Onze Ans

Onze Ans (Fait Divers #1)

carte pop up sérigraphiée sur papier Fedrigoni Freelife
38 x 17 cm
édition limitée à 29 exemplaires numérotés

Illustration : Louise de Crozals
Ingénierie Papier : Claire Andlauer
Texte : Tristan Perreton

Oullins, le 26 octobre 2019

Ce lundi, au pavillon des Alizés, dans la proche banlieue d’une ville de France, c’est avec effroi qu’un corps sans vie, aux allures de momie des temps modernes, a été retrouvé reposant sur un fauteuil en état de délabrement aussi avancé que la dépouille elle-même, un magazine TV ouvert sur le programme de sa dernière heure.

Les investigations révèlent que la mort de cet homme, âgé d’une soixantaine d’années, remonterait à plus de onze ans.

« Drame de la solitude » titreront aisément les dépêches de fait divers et pourtant, une terrible réalité se dévoile derrière cette modeste façade d’un immeuble HLM.
« Le corps momifié d’une femme découvert chez elle cinq ans après sa mort »
« Un corps en décomposition retrouvé dans une maison : l’homme était mort chez lui depuis des années »
« Le cadavre d’un homme découvert plusieurs mois après sa mort ! »

Ces histoires de morts solitaires, retrouvés des années après leur trépas, figés dans leur ultime pose, ont fâcheusement tendance à se multiplier ces derniers temps. En voici une nouvelle, venue enrichir la liste toujours plus longue de ces sinistres affaires.

Selon les premiers éléments de l’enquête, le défunt était, d’après les rares voisins l’ayant côtoyé de son vivant, qualifié comme quelqu’un de « très discret » voire « d’isolé ».

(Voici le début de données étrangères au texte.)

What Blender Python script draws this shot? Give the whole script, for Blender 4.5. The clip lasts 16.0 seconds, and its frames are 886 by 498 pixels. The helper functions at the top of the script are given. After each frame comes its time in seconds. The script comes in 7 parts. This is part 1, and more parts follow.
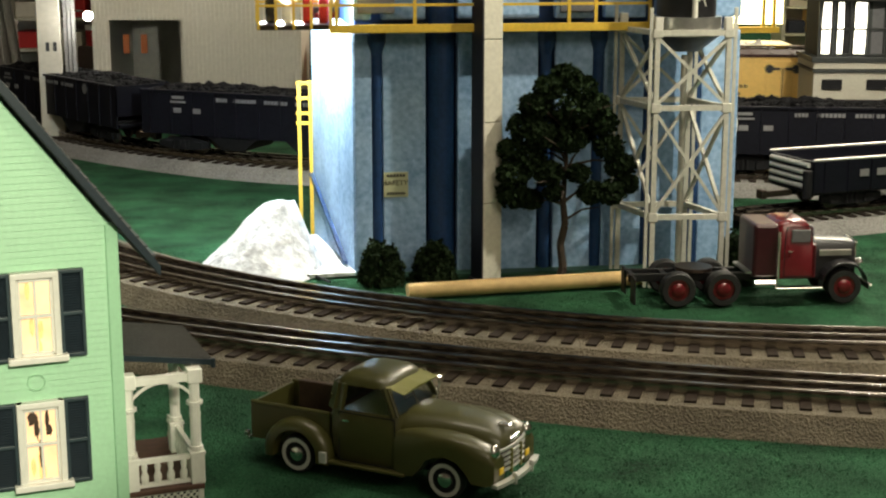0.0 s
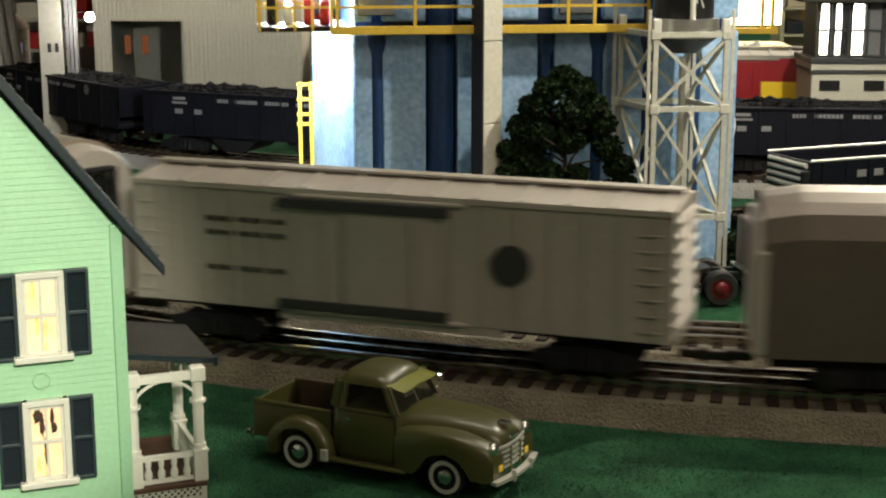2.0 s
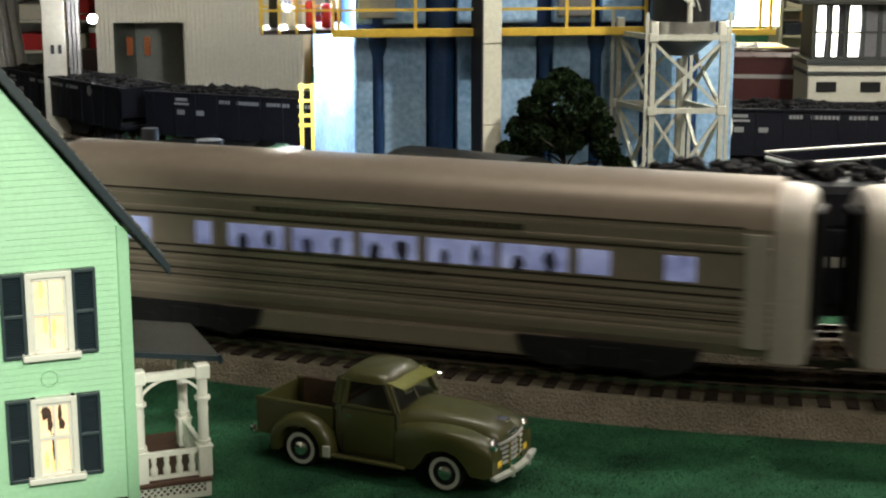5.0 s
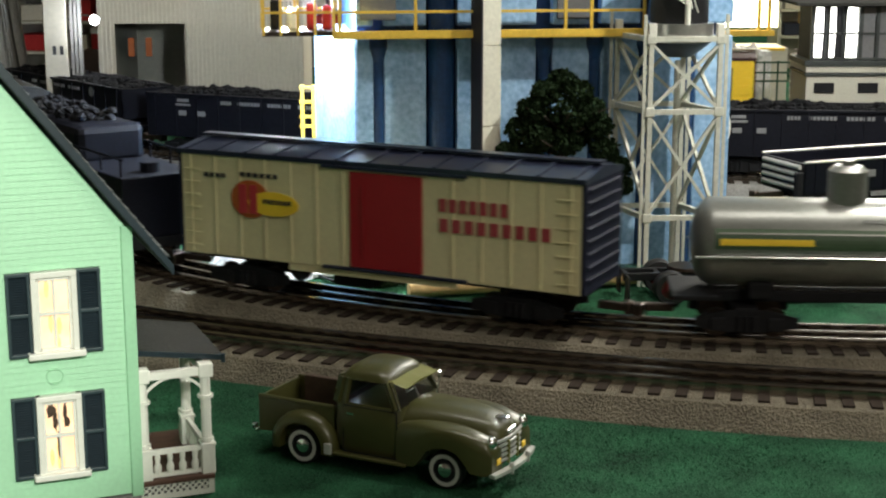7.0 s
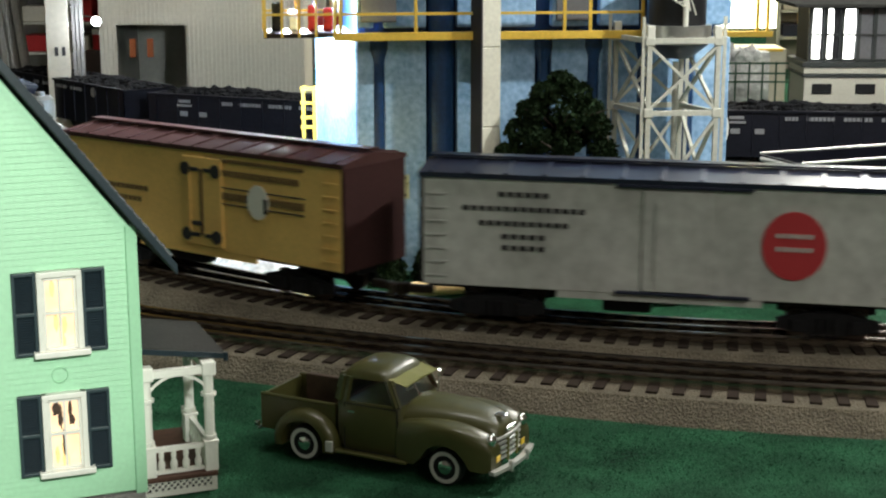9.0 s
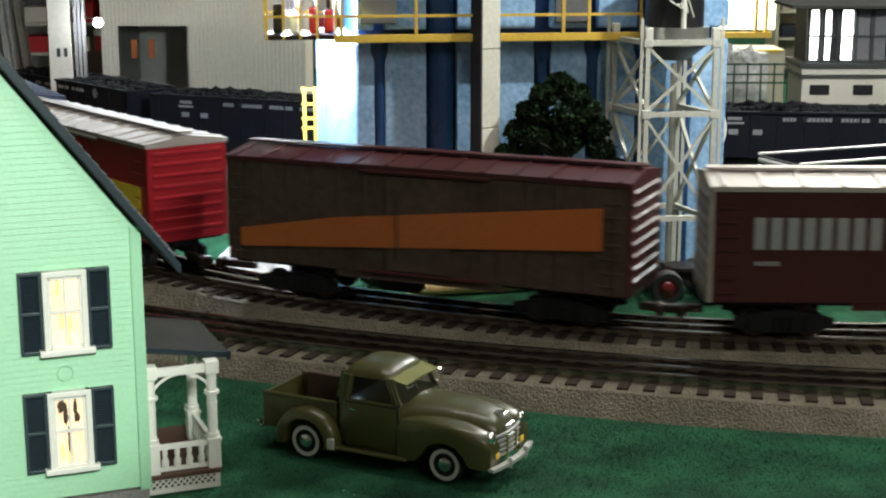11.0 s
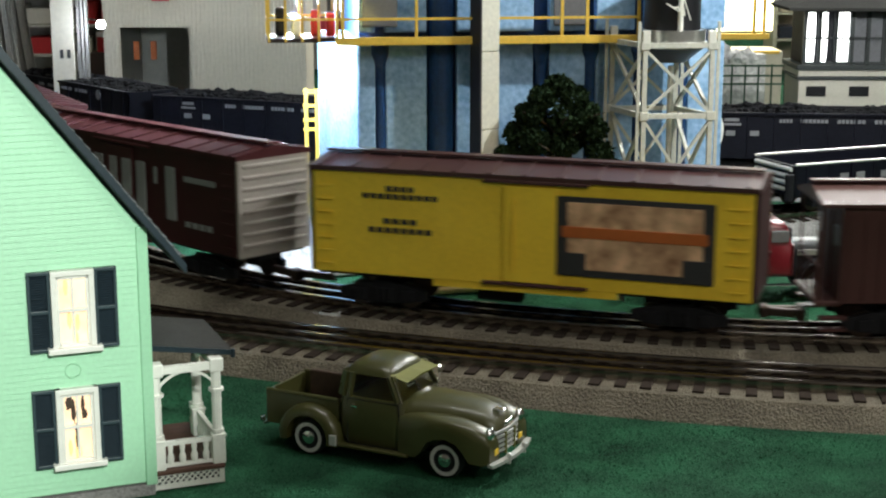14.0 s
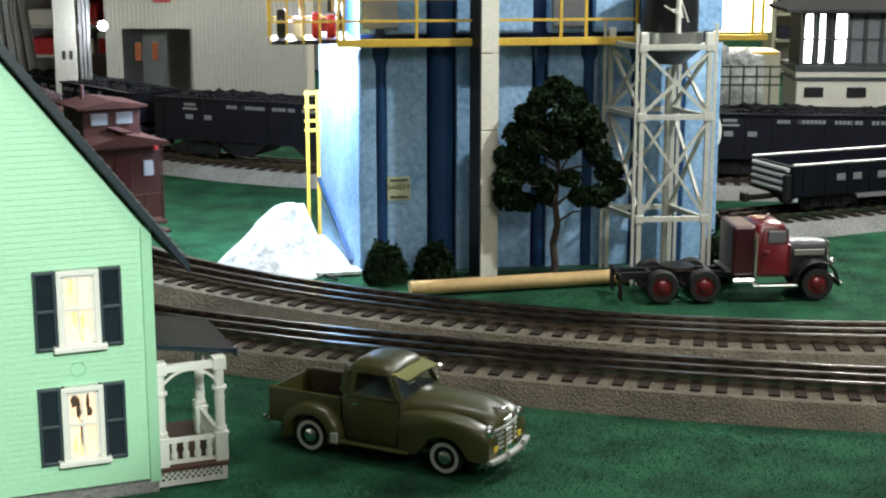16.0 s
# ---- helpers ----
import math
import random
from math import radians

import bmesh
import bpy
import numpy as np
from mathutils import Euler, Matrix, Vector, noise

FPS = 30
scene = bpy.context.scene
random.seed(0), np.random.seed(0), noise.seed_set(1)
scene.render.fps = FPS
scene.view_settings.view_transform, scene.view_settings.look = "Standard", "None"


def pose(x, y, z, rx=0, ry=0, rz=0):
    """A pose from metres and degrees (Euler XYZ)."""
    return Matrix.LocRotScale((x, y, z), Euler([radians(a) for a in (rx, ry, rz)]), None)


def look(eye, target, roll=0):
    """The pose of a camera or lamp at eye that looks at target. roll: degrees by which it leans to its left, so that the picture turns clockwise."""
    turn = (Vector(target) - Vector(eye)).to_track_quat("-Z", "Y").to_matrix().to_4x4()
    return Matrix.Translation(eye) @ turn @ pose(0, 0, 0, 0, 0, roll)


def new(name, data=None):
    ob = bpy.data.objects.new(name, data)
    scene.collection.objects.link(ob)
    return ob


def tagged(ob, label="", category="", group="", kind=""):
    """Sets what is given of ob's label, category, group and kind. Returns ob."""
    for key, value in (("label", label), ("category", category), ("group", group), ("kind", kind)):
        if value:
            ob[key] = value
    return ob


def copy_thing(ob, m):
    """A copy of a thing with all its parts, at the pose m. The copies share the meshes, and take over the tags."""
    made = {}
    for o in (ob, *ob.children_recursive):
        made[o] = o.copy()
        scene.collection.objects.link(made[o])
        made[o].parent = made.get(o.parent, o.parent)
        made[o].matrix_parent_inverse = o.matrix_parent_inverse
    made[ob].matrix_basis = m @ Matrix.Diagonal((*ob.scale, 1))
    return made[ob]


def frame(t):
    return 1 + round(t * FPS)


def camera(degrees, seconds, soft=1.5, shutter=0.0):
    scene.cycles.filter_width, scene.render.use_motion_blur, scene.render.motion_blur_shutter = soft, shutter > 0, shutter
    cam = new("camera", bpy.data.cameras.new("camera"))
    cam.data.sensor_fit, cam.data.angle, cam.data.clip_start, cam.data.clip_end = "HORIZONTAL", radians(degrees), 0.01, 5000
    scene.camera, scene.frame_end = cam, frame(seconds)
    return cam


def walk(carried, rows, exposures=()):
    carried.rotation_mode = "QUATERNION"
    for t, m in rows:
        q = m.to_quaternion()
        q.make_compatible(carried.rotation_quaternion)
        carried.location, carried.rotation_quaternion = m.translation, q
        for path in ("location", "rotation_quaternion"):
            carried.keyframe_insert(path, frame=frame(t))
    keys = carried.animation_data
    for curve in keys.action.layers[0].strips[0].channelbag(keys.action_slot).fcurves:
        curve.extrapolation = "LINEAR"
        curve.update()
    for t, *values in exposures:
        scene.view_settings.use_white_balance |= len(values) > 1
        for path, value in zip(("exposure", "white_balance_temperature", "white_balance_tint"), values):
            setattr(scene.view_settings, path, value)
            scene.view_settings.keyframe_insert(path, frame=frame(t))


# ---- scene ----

« Il avait coupé les ponts avec sa famille » révèle en effet Josiane, locataire du 4° étage tandis que José, un autre résident, avance : « Il était un peu bizarre ».

Malgré ces témoignages, les voisins ne s’étaient aperçus de rien.

« Depuis le temps , on pensait qu’il avait déménagé et que le logement était vide » concède encore Josiane, en dépit des nombreuses lettres qui s’étaient accumulées depuis plus d’une décennie dans sa boîte, si bien que plus aucun prospectus ne pouvait y entrer. Le facteur lui-même renvoyait au dépôt les rares courriers encore adressés au nom du défunt. Elle jure toutefois que « si elle avait su », elle aurait volontiers aidé « ce pauvre homme ».

Quid des odeurs nauséabondes qui se dégagent d’un corps en putréfaction ? La mort de l’individu, dont l’identité n’a pas été divulguée, s’est produite il y a trop longtemps. Certains occupants de la résidence au moment du drame évoquent la conduite du vide-ordures souvent encrassée ou le local à poubelles mal nettoyé. « Peut être à une époque y-a-t-il eu une drôle d’odeur. Mais dans ce quartier, cela arrive souvent… » incrimine un locataire sous couvert d’anonymat.

« Vu la crise actuelle, je ne trouvais pas ça très normal que ce logement soit toujours inoccupé » fustige un autre habitant de l’immeuble. L’appartement fait en effet partie du parc immobilier HLM, mais le feu-locataire payait ses charges par virement automatique, « jusqu’à l’épuisement de son compte bancaire survenu il y a quelque mois. C’est dramatique mais on ne peut rien y faire» nous informe une source proche du dossier. Ainsi, ce n’est qu’au bout de onze ans que le bailleur à été contraint d’entamer une procédure de recouvrement. Suite à de nombreuses relances restées sans réponses et tout autant de recommandés non réclamés, la poursuite s’est achevée par cette macabre découverte, faite par l’huissier de justice et les policiers venus procéder à son expulsion.

L’enquête en cours cherche à déterminer l’origine du décès, difficile à diagnostiquer au vu de l’état de conservation épouvantable du corps. Ses restes, quasiment momifiés, reposaient sur un fauteuil, un magazine télé ouvert sur le jour probable du décès, confirmé par la date de péremption des yaourts conservés une décennie dans le réfrigérateur.

« Il y avait un mort au dessus de nous. C’est terrifiant », s’indigne Camille, jeune locataire du 2e étage.

L’inhumation du corps aura lieu au carré des indigents, l’homme n’ayant ni famille avérée ni liquidités.

« C’est tellement triste de mourir seul et oublié de tous comme ceci. » se désole Josiane, visiblement affligée par le destin funeste de cet homme. Les habitants de la résidence se sont donc cotisés pour acheter une couronne de fleurs au nom des Alizés, afin d’accompagner le défunt dans son dernier voyage vers la fosse commune.

Vibrant hommage pour ce voisin inconnu.